Short Sales and Foreclosures Explained

  A non-judicial foreclosure is the most common form of foreclosure in California. If the owner of a property fails to stay current on their payments, the property can be sold to the highest bidder at a public auction. The successful bidder is typically the lender and the process takes several months to complete. Once the lender acquires the property they typically list it for sale with local real estate companies as REO (Real Estate Owned) properties.

It costs the lender (now the owner) a substantial amount of money to hold these homes in inventory. Besides the monthly expenditures, the lender is required by law to have money in reserves to cover these loans making it difficult to make new loans. For these reasons, the lender typically prices these homes aggressively and wants them sold as quickly as possible.

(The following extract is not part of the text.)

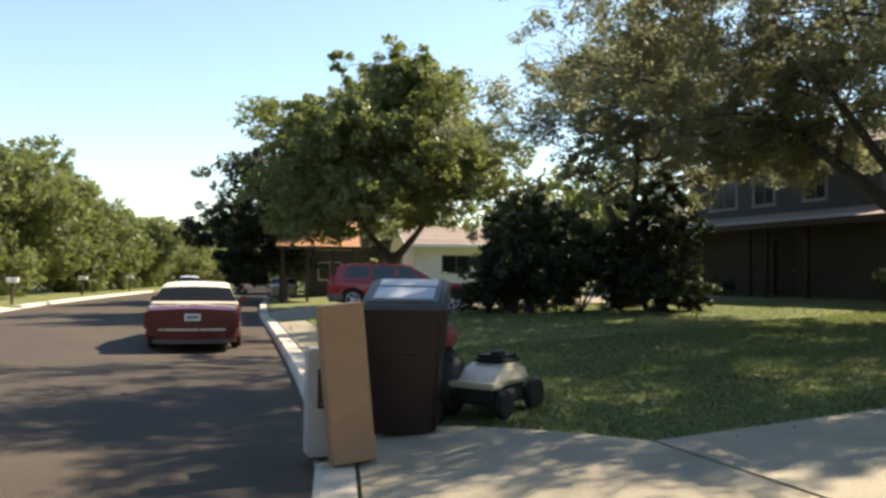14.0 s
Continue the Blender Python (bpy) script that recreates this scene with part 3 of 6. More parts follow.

Although the buyer (through their realtor) is dealing with the lender as the seller, the process can be somewhat challenging but usually is pretty quick.

Short Sales
  A Short Sale is where there is insufficient equity in a home to cover all the costs of selling the home including paying off all loans, delinquencies, liens, and judgments. The seller is essentially asking the lender or lenders to reduce the amount of the loan or loans so the house can be sold. The lender or lenders is/are under no obligation to cooperate with the request or sale. If they don’t cooperate, the home typically goes into foreclosure. The Short Sale process can save the lender or lenders a substantial amount of time and money as opposed to going through the foreclosure process.

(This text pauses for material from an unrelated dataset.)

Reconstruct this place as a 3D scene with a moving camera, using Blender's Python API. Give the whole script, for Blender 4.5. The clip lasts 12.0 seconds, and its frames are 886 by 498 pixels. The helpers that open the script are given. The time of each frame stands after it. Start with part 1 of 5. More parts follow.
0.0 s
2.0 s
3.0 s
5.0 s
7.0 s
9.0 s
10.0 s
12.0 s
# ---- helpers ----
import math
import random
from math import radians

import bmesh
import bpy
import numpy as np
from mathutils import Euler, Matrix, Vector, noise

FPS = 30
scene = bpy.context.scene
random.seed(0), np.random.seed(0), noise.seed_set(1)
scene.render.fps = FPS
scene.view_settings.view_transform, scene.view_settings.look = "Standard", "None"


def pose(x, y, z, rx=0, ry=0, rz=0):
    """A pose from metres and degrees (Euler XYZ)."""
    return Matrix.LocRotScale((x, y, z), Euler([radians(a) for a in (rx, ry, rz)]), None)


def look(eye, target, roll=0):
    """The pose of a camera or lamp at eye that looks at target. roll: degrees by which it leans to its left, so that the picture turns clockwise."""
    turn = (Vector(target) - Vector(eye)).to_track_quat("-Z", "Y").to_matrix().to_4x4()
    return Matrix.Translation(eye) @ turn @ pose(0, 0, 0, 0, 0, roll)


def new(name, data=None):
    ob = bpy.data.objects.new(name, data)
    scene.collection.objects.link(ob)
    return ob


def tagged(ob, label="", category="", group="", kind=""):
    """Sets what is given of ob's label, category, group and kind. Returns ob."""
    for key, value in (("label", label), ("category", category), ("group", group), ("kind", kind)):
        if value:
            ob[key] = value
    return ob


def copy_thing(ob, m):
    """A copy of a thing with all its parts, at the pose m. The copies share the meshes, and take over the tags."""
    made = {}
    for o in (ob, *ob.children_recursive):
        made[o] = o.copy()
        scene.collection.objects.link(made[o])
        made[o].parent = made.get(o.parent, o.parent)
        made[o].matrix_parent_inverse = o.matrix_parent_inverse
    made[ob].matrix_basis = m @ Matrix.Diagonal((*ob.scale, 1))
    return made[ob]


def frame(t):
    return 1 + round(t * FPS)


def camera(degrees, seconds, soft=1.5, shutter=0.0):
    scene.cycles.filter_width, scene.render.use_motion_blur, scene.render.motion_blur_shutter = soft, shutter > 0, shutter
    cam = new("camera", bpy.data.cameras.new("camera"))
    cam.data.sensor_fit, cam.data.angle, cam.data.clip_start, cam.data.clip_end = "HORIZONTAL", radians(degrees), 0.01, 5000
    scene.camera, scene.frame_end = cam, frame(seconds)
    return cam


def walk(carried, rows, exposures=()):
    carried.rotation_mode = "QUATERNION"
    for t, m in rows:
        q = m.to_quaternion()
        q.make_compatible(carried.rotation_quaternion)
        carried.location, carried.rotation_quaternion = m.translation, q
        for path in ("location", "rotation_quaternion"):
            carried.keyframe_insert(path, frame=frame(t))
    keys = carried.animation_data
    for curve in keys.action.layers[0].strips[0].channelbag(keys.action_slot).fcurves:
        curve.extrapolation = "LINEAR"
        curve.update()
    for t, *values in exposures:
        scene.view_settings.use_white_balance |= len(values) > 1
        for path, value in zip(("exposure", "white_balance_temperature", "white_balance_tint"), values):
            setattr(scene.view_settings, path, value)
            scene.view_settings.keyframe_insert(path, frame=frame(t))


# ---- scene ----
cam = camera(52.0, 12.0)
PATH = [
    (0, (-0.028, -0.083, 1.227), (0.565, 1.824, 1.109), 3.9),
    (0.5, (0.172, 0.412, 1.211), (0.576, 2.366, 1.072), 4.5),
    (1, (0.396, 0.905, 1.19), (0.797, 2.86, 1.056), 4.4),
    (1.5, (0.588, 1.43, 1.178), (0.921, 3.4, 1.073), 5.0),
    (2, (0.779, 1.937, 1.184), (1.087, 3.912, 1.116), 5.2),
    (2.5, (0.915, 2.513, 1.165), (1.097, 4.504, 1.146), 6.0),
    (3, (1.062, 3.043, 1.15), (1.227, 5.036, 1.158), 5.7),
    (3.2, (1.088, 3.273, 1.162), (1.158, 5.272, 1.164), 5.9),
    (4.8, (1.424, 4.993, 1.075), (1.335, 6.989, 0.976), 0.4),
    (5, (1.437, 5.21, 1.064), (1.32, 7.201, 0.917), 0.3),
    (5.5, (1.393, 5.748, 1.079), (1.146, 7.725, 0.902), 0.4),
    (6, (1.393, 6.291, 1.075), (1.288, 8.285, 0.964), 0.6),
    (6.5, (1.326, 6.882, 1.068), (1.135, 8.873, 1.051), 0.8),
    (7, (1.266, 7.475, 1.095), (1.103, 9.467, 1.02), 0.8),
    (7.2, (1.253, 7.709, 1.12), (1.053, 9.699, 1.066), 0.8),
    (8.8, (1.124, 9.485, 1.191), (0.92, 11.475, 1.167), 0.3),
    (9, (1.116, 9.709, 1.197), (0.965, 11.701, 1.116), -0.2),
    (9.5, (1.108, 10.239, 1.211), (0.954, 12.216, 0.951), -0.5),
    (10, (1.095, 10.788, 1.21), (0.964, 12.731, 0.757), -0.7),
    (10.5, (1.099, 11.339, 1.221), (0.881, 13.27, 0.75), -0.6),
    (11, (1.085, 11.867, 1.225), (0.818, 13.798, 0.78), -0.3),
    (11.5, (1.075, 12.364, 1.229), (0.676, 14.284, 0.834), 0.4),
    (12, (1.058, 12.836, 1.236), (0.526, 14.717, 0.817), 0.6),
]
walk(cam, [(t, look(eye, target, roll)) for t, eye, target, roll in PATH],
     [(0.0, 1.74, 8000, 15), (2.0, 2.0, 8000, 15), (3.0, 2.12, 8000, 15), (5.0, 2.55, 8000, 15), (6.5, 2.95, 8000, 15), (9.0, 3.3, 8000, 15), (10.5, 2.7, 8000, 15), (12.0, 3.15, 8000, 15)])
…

Short Sales are listed by realtors and the purchase process usually is extremely challenging. Typically the buyer is competing with other buyers and there’s no guarantee the lender will even cooperate. It can go months even to get any kind of response from the lender(s).

Many times the listing agent will price the home extremely low to try and generate offers that can be presented to the lender(s). This unfortunate practice is damaging to the general real estate market and the lender(s) typically will not accept these low offers even if they’re receptive to cooperative with the Short Sale.